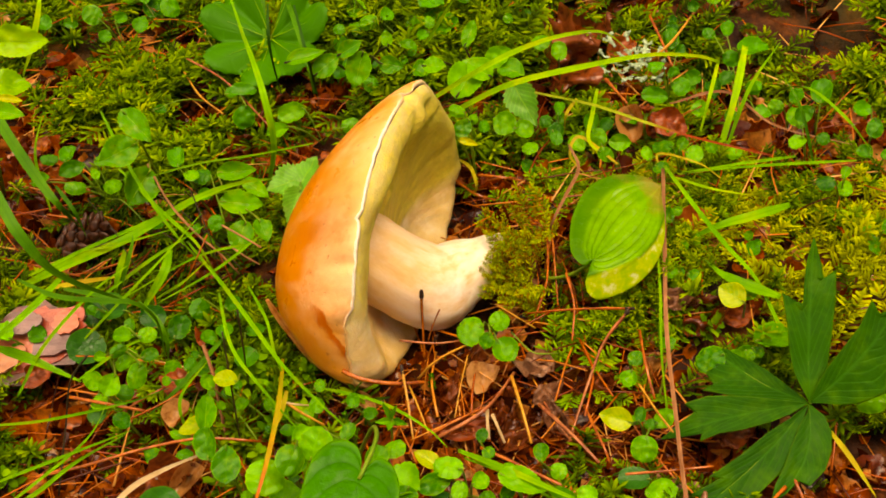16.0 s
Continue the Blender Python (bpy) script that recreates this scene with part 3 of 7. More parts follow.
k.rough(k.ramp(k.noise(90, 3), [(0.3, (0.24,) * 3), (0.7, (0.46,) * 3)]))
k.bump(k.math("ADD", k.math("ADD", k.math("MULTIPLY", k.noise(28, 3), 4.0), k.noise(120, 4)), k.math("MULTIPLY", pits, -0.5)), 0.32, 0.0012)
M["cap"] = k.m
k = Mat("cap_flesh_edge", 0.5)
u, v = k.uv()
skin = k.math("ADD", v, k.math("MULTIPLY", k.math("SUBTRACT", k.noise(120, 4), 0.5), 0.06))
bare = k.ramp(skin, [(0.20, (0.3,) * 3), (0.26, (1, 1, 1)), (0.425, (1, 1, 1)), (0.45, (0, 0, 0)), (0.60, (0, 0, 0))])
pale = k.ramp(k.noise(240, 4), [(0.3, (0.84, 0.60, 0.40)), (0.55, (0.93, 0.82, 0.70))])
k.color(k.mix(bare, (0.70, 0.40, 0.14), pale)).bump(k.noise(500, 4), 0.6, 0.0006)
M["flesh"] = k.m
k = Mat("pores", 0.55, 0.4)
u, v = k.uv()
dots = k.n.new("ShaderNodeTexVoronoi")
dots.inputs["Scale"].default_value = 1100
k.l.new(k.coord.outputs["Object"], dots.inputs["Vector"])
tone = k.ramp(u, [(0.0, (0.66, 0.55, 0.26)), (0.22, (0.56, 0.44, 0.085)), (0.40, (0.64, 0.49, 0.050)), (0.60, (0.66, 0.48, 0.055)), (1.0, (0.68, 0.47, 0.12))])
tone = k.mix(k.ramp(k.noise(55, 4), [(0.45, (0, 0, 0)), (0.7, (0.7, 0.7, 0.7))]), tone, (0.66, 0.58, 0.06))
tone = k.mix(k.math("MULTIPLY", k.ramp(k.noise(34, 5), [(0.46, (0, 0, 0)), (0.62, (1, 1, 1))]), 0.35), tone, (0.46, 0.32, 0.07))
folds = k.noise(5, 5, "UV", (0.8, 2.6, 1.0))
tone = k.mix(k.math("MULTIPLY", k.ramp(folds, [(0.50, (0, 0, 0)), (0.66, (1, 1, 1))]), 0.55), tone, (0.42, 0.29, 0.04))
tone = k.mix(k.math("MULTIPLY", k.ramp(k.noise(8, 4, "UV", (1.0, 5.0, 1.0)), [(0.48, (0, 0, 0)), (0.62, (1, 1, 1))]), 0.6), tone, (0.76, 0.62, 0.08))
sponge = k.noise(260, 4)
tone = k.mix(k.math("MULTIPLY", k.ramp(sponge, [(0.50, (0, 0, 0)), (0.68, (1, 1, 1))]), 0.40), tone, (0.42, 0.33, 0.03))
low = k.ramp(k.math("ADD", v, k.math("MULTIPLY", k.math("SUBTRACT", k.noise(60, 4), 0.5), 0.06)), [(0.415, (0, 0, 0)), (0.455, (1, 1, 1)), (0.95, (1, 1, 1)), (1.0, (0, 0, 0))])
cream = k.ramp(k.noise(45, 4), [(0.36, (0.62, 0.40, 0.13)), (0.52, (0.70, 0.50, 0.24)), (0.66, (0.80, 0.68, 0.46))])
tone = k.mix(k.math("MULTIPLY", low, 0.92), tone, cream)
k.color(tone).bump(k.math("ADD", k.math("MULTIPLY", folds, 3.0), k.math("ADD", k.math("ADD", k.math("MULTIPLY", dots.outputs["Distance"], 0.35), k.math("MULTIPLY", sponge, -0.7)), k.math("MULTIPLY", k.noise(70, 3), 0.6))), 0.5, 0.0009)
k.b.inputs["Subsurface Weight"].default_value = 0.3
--
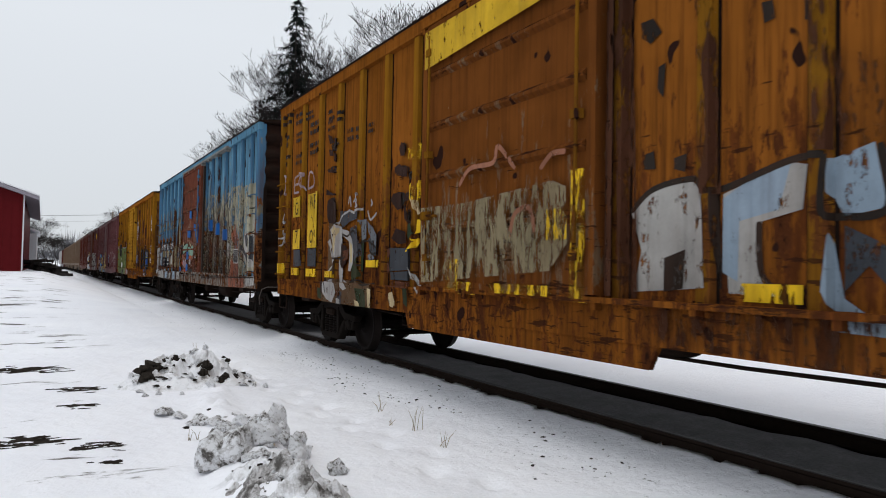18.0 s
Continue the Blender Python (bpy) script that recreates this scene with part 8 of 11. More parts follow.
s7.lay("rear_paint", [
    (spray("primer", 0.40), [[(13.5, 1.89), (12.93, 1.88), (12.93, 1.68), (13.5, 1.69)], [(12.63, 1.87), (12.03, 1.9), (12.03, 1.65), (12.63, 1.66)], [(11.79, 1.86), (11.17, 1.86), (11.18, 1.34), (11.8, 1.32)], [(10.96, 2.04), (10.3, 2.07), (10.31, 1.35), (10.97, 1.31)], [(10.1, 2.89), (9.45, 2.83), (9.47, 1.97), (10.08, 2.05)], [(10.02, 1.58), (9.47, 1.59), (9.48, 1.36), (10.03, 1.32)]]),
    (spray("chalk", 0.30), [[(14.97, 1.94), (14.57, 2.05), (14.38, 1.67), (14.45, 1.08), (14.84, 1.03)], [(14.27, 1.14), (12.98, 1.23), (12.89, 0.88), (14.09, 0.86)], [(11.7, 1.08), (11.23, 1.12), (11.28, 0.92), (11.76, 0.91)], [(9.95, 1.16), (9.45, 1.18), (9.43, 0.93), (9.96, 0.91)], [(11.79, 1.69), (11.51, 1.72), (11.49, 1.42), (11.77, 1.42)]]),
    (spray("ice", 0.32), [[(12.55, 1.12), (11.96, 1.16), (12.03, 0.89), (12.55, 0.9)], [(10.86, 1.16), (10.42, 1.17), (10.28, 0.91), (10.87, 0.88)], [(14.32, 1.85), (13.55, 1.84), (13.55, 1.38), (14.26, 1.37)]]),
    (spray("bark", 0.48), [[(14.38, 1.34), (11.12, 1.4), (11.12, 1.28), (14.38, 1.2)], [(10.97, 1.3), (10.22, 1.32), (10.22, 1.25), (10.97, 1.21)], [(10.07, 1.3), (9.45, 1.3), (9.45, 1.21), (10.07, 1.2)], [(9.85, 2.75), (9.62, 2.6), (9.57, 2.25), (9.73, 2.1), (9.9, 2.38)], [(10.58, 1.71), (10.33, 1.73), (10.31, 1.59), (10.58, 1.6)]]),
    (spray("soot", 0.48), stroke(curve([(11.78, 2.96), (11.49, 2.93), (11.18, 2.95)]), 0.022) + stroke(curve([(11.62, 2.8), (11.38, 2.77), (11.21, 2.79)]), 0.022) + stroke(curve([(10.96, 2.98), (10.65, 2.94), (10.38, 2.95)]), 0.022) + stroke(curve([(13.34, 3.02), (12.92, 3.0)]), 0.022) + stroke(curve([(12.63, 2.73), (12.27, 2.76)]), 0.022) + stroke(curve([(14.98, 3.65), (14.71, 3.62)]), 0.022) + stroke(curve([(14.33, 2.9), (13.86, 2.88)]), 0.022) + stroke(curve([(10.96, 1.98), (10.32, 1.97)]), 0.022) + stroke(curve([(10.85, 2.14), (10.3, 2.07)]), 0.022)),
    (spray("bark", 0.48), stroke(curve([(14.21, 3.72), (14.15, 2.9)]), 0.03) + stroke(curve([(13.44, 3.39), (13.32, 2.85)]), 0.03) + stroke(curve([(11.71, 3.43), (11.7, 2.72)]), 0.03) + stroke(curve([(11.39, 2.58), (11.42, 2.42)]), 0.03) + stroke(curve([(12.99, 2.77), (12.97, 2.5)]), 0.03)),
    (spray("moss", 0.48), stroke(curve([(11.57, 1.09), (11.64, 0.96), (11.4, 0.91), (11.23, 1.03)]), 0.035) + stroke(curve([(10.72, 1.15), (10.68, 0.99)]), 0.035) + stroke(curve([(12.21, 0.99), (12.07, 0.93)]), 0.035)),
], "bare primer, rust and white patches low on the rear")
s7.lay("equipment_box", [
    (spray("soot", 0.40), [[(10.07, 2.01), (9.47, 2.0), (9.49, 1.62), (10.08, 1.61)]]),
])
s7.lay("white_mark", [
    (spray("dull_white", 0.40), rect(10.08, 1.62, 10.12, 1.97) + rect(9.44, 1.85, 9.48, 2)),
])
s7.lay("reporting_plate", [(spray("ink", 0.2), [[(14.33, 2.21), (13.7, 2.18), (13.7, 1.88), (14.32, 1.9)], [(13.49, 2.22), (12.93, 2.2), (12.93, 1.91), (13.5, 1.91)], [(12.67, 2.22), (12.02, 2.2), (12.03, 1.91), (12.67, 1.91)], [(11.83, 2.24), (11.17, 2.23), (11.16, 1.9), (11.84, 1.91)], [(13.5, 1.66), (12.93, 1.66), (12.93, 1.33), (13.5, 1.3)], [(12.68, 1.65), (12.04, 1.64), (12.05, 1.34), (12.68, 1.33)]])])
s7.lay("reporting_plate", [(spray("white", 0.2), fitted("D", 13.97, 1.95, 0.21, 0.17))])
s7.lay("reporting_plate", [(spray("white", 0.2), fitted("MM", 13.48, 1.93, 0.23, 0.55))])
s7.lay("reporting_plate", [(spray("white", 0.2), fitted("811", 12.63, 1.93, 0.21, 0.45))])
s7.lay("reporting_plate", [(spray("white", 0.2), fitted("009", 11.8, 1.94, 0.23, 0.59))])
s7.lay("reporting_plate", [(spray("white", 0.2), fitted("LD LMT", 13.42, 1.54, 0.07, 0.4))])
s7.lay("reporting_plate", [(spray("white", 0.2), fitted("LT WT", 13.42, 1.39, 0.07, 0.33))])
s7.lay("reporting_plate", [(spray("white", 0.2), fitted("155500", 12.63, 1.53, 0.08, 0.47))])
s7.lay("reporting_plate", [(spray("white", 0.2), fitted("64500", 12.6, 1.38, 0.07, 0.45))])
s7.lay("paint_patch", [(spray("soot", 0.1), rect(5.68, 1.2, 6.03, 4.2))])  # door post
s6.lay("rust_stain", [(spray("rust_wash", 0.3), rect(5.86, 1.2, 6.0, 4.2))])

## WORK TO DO
Looking at the material above, count the lines that hold "Blender" and give the total alone.

## ANSWER TO THIS TASK
2